Saturday, April 05, 2008

BSG S4

Last night was the 4th season premiere of Battlestar Galactica. The Sci-Fi Channel had been running past seasons reruns for days, but I only watched yesterday. I caught the two-part season 3 finale earlier that afternoon. It was good to watch again, because I had everything fresh on my mind coming into the new season. Of course, after watching the reruns, I got obsessed with the trigger song, a remake of "All Along the Watchtower" done by Bear McCreary. When I originally watched the season finale a year ago, the song did not make a lsting impression, but yesterday I got obsessed with it. I can't find it anywhere to purchase, so I will have to make do with a little video someone posted on YouTube (see below).



Anyway, the season 4 opening episode was alright. I guess I had been waiting for so long that I wanted to get more than what the show's producers were willing to give. There were some memorable scenes, though. Watching the show again this morning (of course I DVR'd it), it became clear to me that free will and choice will be central themes to the storyline this season.

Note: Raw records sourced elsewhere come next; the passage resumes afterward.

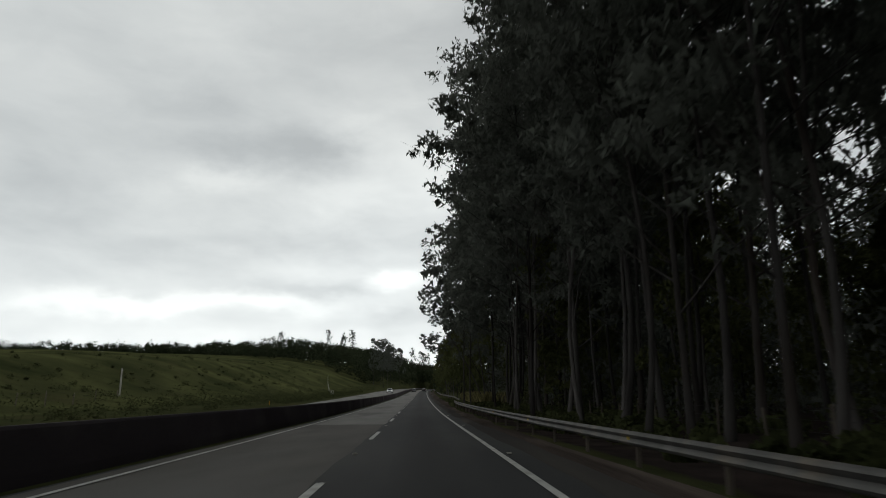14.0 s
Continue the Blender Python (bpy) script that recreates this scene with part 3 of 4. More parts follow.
def guardrail(s0, s1, line_a, base_z, label, step=3.0, reflectors=False):
    thing = new("guardrail")
    profile = [(-o, z) for o, z in W_BEAM] + [(-o + 0.012, z) for o, z in reversed(W_BEAM)]
    st = np.arange(s0, s1 + 0.01, 1.0)
    drop = lambda s: base_z(s) + 0.44 - 0.40 * float(1 - smooth(s, s0, s0 + 9.0)) * (1 if reflectors else 0)
    part("beam", swept("beam", st, line_a, profile, STEEL, drop), thing, "galvanised steel W-beam")
    for i, s in enumerate(np.arange(s0 + 2, s1, step)):
        p = part("post", RAIL_POST, thing)
        p.matrix_basis = Matrix.Translation(level(s, line_a(s) + 0.09, base_z(s) - 0.02 + min(0, drop(s) - base_z(s) - 0.44))) @ pose(0, 0, 0, 0, 0, -math.degrees(heading(s)))
        if reflectors and i % 3 == 1:
            r = part("reflector", STUB, thing, "small yellow reflector")
            r.matrix_basis = Matrix.Translation(level(s, line_a(s) - 0.09, drop(s) + 0.155)) @ pose(0, 0, 0, 0, 0, -math.degrees(heading(s)))
    return tagged(thing, label, "guardrail")


guardrail(178, 373, lambda s: bend(s, RAIL_A), lambda s: float(rise(s, bend(s, RAIL_A))), "galvanised steel guardrail beside the eucalyptus grove", reflectors=True)
guardrail(404, 540, lambda s: bend(s, [(404, 9.6), (420, 8.4), (450, 7.6), (540, 7.2)]), lambda s: 0.0, "galvanised steel guardrail farther along the road", reflectors=True)
HILL_RAIL_A = [(104, 27.4), (165, 27.0)]
guardrail(117, 147, lambda s: bend(s, HILL_RAIL_A), lambda s: float(rise(s, bend(s, HILL_RAIL_A))) - 0.1, "steel guardrail along the crest of the cut slope")

# ---- trees ----
HEIGHT = {}      # of each tree shape, by its trunk's mesh


def leaf_quads(rng, centres, radii, count, length, width, droop):
    """Pointed leaves scattered in clumps: (n, 3, 3)."""
    n = len(centres)
    which = np.repeat(np.arange(n), count)
    m = len(which)
    d = rng.normal(size=(m, 3))
    d /= np.linalg.norm(d, axis=1)[:, None]
    r = rng.random(m) ** 0.55
    c = centres[which] + d * (r * radii[which])[:, None] * np.array([1, 1, 0.75])
    u = rng.normal(size=(m, 3))
    u[:, 2] -= droop
    u /= np.linalg.norm(u, axis=1)[:, None]
    w = np.cross(u, rng.normal(size=(m, 3)))
    w /= np.linalg.norm(w, axis=1)[:, None]
    ln = length * rng.uniform(0.6, 1.3, m)[:, None]
    wd = width * rng.uniform(0.6, 1.3, m)[:, None]
    return np.stack([c - u * ln / 2 + w * wd / 2, c - u * ln / 2 - w * wd / 2, c + u * ln / 2], 1)


def limb(p, d, length, rng, bendy=0.25, lift=0.1, n=5):
    pts = [Vector(p)]
    d = Vector(d).normalized()
    for _ in range(n):
        d = (d + Vector(rng.normal(size=3)) * bendy * 0.35 + Vector((0, 0, lift))).normalized()
        pts.append(pts[-1] + d * length / n)
    return pts


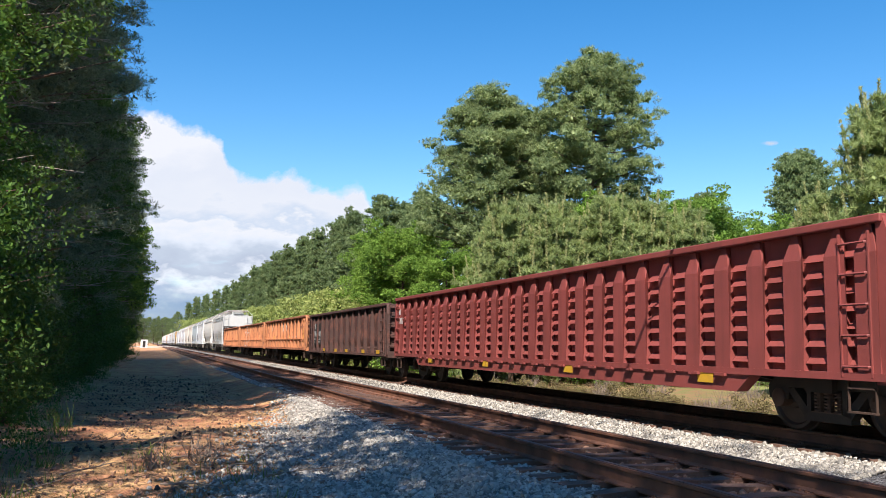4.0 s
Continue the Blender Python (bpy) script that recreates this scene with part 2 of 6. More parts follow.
    for i in range(dead):
        # bare dead branches low on the trunk
        z, ang = height * rng.uniform(0.12, 0.72), rng.uniform(0, 2 * math.pi)
        ln = crown_r * rng.uniform(0.7, 1.0)
        a = stem(z)
        b = a + Vector((math.cos(ang) * ln, math.sin(ang) * ln, rng.uniform(-0.1, 0.25) * ln))
        gd.rod(a, b, 0.03, 5, 0.011, cap=False)
        for q in (0.45, 0.6, 0.75, 0.88):
            c = a.lerp(b, q)
            w = ang + rng.choice([-1, 1]) * rng.uniform(0.4, 0.9)
            gd.rod(c, c + Vector((math.cos(w), math.sin(w), rng.uniform(-0.1, 0.4))) * rng.uniform(0.3, 0.8), 0.012, 4, 0.004, cap=False)
    if category == "weeds":
        tagged(part("stems", g, BARK, root, smooth=True), kind="stuff")
    else:
        part("trunk", g, BARK, root, smooth=True)
    if dead:
        tagged(part("deadwood", gd, DEADWOOD, root, "bare grey dead branches"), kind="stuff")
    if candles:
        part("shoot_growth", quads_mesh("shoot_growth", leaf_quads(rng, np.array([tuple(c) for c in shoots]), np.full(len(shoots), 0.045), 16, 0.17, 0.028, 0.8, 2.2, 1.0), candles), candles, root, "pale upright candles")
    blades = leaf_quads(rng, np.array([tuple(c) for c in cs]), np.array(rs), per, leaf_len, leaf_w, outward, up, squash)
    if core:
        # dense inner foliage of each lobe
        inner = leaf_quads(rng, np.array(lobes), np.array(lobe_r) * 0.62, core, core_s * clump_r, 0.55 * core_s * clump_r, 0.0, 0.0, 0.45)
        blades = np.concatenate([blades, inner])
    part("crown", quads_mesh("crown", blades, leaf), leaf, root)
    return root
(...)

The question on many watchers' minds is "who is that darn final Cylon and when will it be revealed?" I sure hope it is not Starbuck, or Adama for that matter. I think either of those choices will be lame. I am hoping that as the season progresses, things will become clearer, although I do not expect a "loose ends tied" kind of closure. BSG's creators love to revel in ambiguity, and frankly it is one of the shows strongest qualities, so I don't expect them to go all Cliff Notes on us.

Last, I found this clip of the BSG cast doing Letterman's Top 10 List. I don't watch Letterman, so I had not seen this before. Some of the lines were lame, but others made me chuckle.